As a promoter of rational thinking and Bayesian reasoning, I advocate that naturalism is the direction we should take, for the amount of evidence gathered until now supports this view of the universe.
How can I pretend that naturalism is the most useful one? Well, if an asteroid is going to destroy the Earth, and our only chance of survivor will be that of intercepting it with H bombs, than naturalism may be a concrete cause for the survivor of our species.
On the other hand, if the industrial revolution is going to bring about an unbearable global-warming, naturalism and technological advance won’t be celebrated as much as they are now.
Which of those scenarios are the most likely? How do we weight those probabilities? Can we even base our ontologies on such a slippery concept as probability?
A bayesian approach to science establishes that 100% truth can’t be reached: in the spectrum of overall probabilities, evidence will only shift the likelihood of one view over the other as new information becomes available.
Quantum mechanics takes probability a little further. Classical mechanics claims that, given exact information, the state of any object could be determined in an exact way – being technological advancement the only obstacle to its experimental measurement. In quantum mechanics, the prediction of a state can be nothing more than a “superposition” or a wave function – a probability density function of its possible positions. Here is how Sean Carroll describes the deal:
When we say that a quantum state is a superposition, we don’t mean “it could be any one of various possibilities, we’re not sure which.” We mean “it is a weighted combination of all those possibilities at the same time.”

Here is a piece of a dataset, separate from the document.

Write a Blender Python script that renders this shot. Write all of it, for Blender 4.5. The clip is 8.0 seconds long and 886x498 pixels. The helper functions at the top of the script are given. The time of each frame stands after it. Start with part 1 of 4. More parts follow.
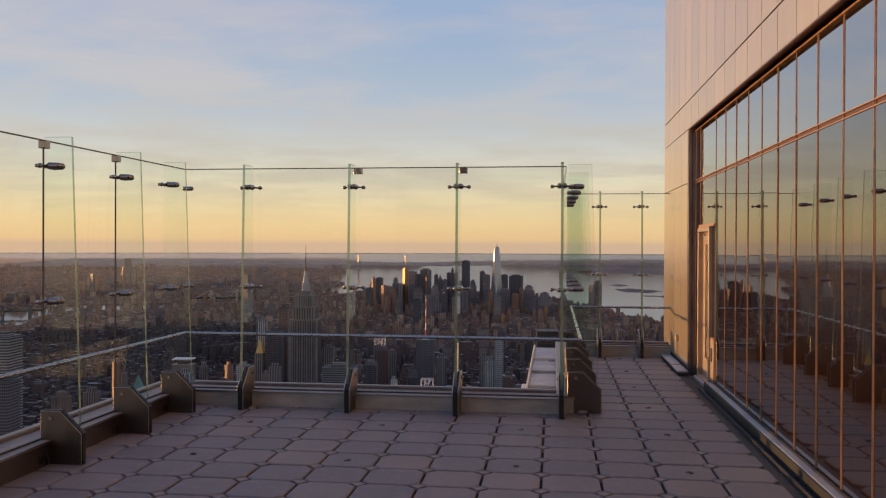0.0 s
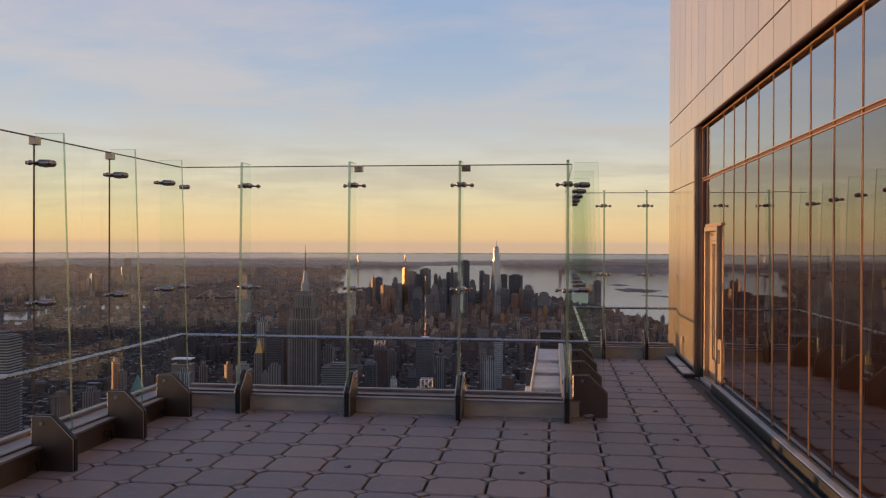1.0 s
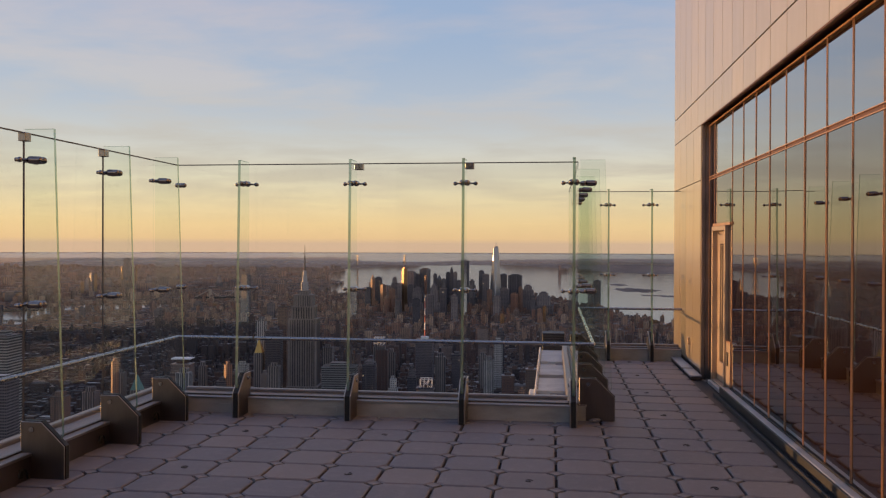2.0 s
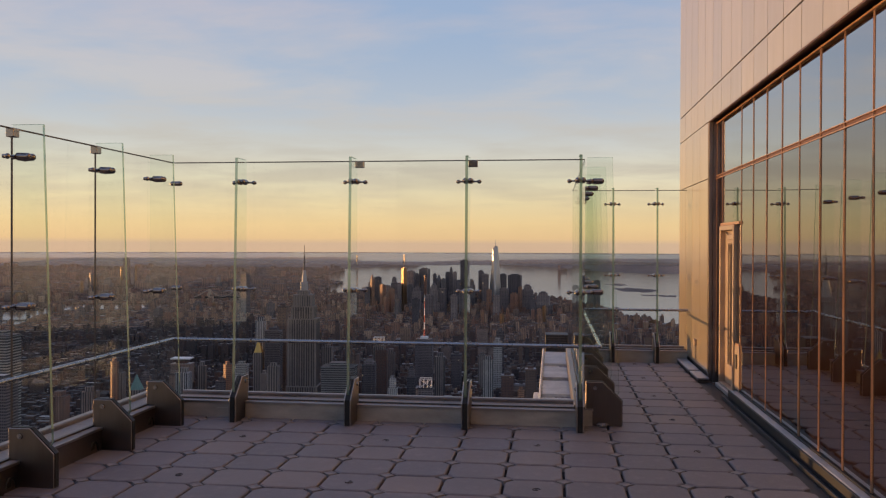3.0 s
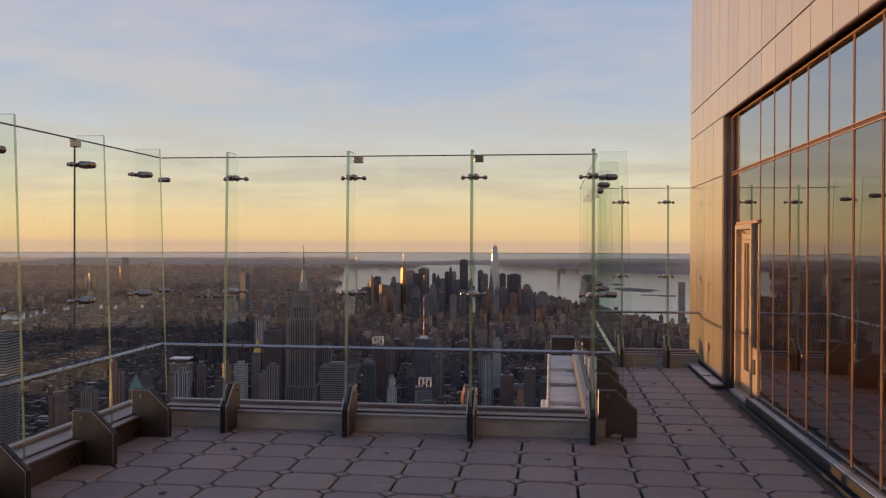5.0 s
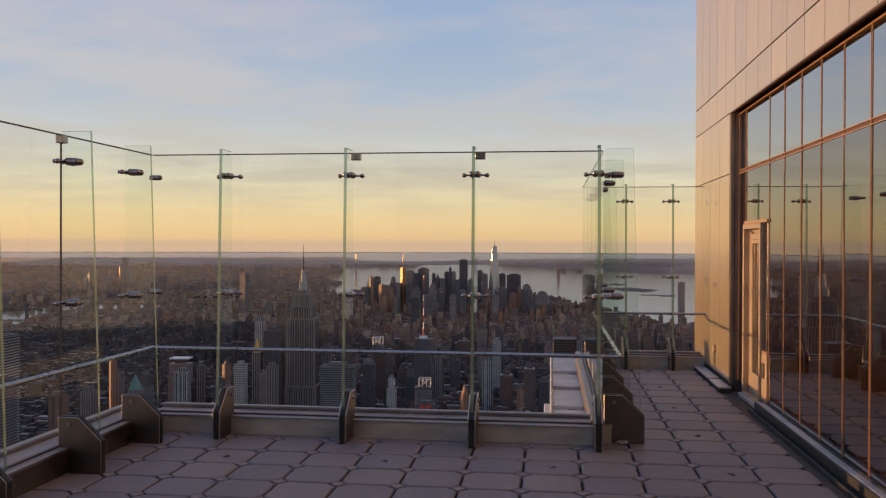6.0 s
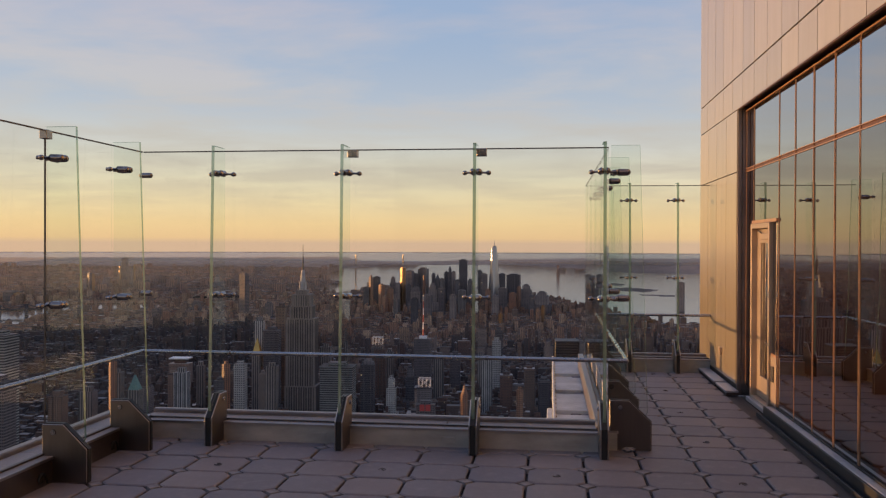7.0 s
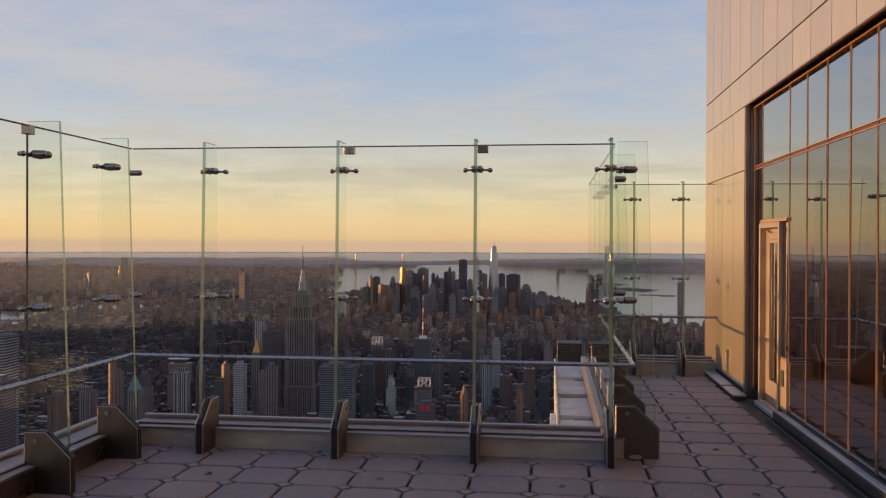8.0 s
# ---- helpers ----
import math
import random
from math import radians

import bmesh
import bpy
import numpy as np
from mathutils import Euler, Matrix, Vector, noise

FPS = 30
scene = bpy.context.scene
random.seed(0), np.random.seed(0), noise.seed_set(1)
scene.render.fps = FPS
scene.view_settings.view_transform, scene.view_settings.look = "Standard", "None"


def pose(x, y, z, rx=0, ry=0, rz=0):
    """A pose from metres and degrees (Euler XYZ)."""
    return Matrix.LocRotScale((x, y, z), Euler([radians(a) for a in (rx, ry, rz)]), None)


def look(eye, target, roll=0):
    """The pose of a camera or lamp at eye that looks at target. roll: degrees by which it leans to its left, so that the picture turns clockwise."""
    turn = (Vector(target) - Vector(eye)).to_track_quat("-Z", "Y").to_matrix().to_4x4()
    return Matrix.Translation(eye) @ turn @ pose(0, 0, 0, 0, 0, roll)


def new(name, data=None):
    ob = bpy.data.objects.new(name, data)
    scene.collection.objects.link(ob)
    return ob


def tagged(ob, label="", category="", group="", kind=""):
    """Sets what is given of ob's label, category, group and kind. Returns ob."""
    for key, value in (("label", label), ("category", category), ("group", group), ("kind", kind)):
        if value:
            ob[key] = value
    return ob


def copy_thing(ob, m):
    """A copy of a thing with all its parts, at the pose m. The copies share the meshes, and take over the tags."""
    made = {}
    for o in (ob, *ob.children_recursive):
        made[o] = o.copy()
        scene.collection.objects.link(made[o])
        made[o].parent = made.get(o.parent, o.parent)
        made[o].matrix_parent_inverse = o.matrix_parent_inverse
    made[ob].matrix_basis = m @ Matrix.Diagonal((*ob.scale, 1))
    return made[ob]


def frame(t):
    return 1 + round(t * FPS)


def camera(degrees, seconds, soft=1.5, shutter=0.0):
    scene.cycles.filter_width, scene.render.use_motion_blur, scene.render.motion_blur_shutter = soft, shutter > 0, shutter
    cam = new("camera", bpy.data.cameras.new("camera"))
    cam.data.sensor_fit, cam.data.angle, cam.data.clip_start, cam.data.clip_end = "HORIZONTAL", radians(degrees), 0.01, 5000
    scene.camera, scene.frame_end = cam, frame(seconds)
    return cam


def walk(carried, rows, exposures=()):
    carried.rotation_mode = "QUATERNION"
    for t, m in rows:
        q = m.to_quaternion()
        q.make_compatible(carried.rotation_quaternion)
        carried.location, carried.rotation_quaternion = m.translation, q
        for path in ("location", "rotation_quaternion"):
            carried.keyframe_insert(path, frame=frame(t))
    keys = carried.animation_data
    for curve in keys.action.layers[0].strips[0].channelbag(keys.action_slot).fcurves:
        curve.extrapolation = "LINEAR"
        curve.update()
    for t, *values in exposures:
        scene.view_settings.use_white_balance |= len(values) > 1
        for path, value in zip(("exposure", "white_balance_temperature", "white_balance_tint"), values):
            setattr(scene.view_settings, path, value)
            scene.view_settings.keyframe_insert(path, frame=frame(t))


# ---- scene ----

If probability is so deeply ingrained in our understanding of reality, it’s not such a crazy idea to rely on it to plan our future.
Poetic naturalism has been put forward by Carroll in his The Big Picture, to account for a comprehensive explanation of the universe. Its main feature is to establish physics as the fundamental theory, and every other property we observe, such as life, consciousness and morality, as emergent properties of the fundamental stuff the universe is made of. In it’s poetic essence, it describes those properties as useful ways of talking about specific matter configurations, for portraying something as “red” is much more useful (to us) to make sense out of that configuration, instead of listing all of its physical, minute characteristics. The fundamental explanation would always be available – at least in principle, given that perfect knowledge of its state could be obtained – but we get along much better with a new vocabulary.
Interestingly, Carroll addresses the issue of believers and non-believers in the last part of the book, dedicated to the problem of morality:
The important distinction is not between theists and naturalists; it’s between people who care enough about the universe to make a good-faith effort to understand it, and those who fit it into a predetermined box or simply take it for granted.
He counts on caring as the main feature to define what a human being is; at that point, ontological differences of their belief systems become of second-order importance. The hint is that if we become too obsessed with the debate, we may forget to find a way of enhancing our human experience here on planet Earth. Each of these frameworks bring about certain consequences – as the physical inquiry made our lives easier through technological breakthroughs, and supernatural beliefs accounted for our evolution, and still do . My hope is that we would be able to get along even better, without the help of any sort of supernatural belief. Only time, though, will sort out how the story will end. If we’ll lack to develop a new kind of caring to suffice for our existence (avoiding nuclear wars and the like), the debate will simply disappear with us.
We can argue about usefulness as a proper, true way of talking about the world. Utilitarianism has its own fallacies, since quantitative moral approaches aren’t sound to everyone, and can’t therefore aspire to constitute an objective ground. However, we can’t help but framing our beliefs so that we will be able to live on, and thus experience a tomorrow.
Poetic naturalism such as previously described won’t take any stance in favor of any kind of moral theory; it will instead promote a conversational approach as fundamental, for we are those who get to decide how to meaningfully talk about this unique feature of the universe, called human being.